There's this one issue I left in my patch version that I think we should
do something about:

> + /*
> + * No luck. Assume that the revmap was updated concurrently.
> + *
> + * XXX: it would be nice to add some kind of a sanity check here to
> + * avoid looping infinitely, if the revmap points to wrong tuple for
> + * some reason.
> + */

This happens when we follow the revmap to a tuple, but find that the
tuple points to a different block than what the revmap claimed.
Currently, we just assume that it's because the tuple was updated
concurrently, but while hacking, I frequently had a broken index where
the revmap pointed to bogus tuples or the tuples had a missing/wrong
block number on them, and ran into infinite loop here.
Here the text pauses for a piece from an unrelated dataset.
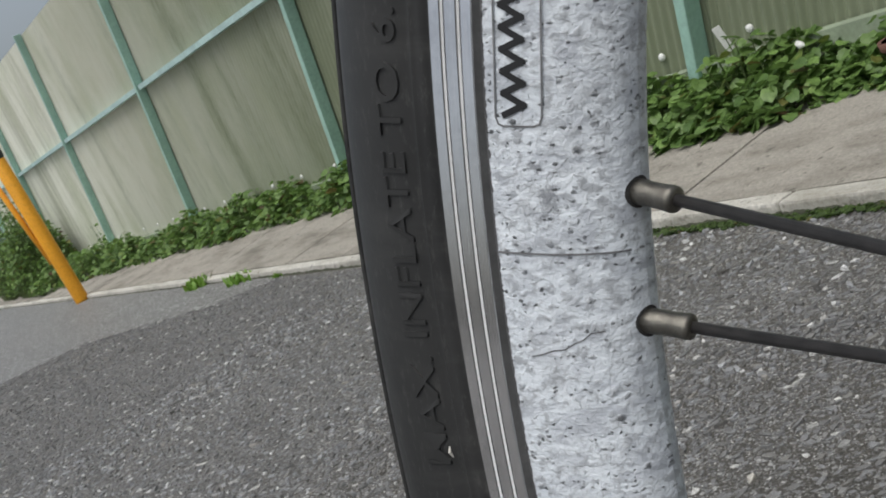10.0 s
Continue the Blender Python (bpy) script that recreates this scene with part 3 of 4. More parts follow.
# how far each spoke passes the axle; most keep to the lacing pattern, a few are bent
SPOKE_OFFSET = {(15, 1): 0.025, (0, 1): -0.0175, (0, -1): -0.0205, (1, 1): 0.0275, (1, -1): 0.025, (2, 1): -0.0215, (2, -1): -0.0180, (3, 1): 0.0165, (3, -1): 0.0162, (5, 1): 0.0080, (5, -1): 0.0120}
for k in range(16):
    for s, flange in ((1, -0.031), (-1, 0.031)):
        a = FIRST + PITCH * k + s * HALF
        flange = -flange if k == 15 else flange
        foot_y = -0.0004
        b = on_wheel(a, nose_r(foot_y), foot_y)
        inward = Vector((math.sin(a), 0, math.cos(a)))
        off = SPOKE_OFFSET.get((k, s), 0.019 if k % 2 else -0.020)
        d = math.asin(-off / NIPPLE_R)
        e = Vector((inward.x * math.cos(d) - inward.z * math.sin(d), 0, inward.z * math.cos(d) + inward.x * math.sin(d)))
        reach = NIPPLE_R * math.cos(d) - 0.010
        end = b + e * reach + Vector((0, flange - foot_y, 0))
        way = (end - b).normalized()
        base = b - way * 0.0004
        part("spoke", tube([base + way * 0.004, base + way * 0.12, end], [0.00091, 0.00091, 0.00091], 12), SPOKE, wheel, "", True)
        bm = tube([base - way * 0.0008, base + way * 0.0012, base + way * 0.0016, base + way * 0.0028, base + way * 0.0050, base + way * 0.0068, base + way * 0.0074, base + way * 0.0077],
                  [0.0019, 0.0019, 0.00195, 0.00185, 0.00185, 0.0020, 0.0019, 0.00125], 14)
        part("spoke_nipple", bm, NIPPLE, wheel, "dull grey metal spoke nipple", True)
        # dark ring on the nose: contact shade and grime at the nipple, painted together
        bm = bmesh.new()
        inner, outer = [], []
        for q in range(18):
            phi = 2 * math.pi * q / 18
            for ring, rho in ((inner, 0.0016), (outer, 0.0024)):
                y = foot_y + rho * math.sin(phi)
                ring.append(bm.verts.new(on_wheel(a + rho * math.cos(phi) / 0.286, nose_r(y) - 0.00010, y)))
        for q in range(18):
            bm.faces.new((inner[q], inner[(q + 1) % 18], outer[(q + 1) % 18], outer[q]))
        part("eyelet", bm, RING_SHADE, wheel, "", True)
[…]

It's clearly a
case of a corrupt index and shouldn't happen, but I would imagine that
it's a fairly typical way this would fail in production too because of
hardware issues or bugs. So I think we need to work a bit harder to stop
the looping and throw an error instead.

Perhaps something as simple as keeping a loop counter and giving up
after 1000 attempts would be good enough. The window between releasing
the lock on the revmap, and acquiring the lock on the page containing
the MMTuple is very narrow, so the chances of losing that race to a
concurrent update more than 1-2 times in a row is vanishingly small.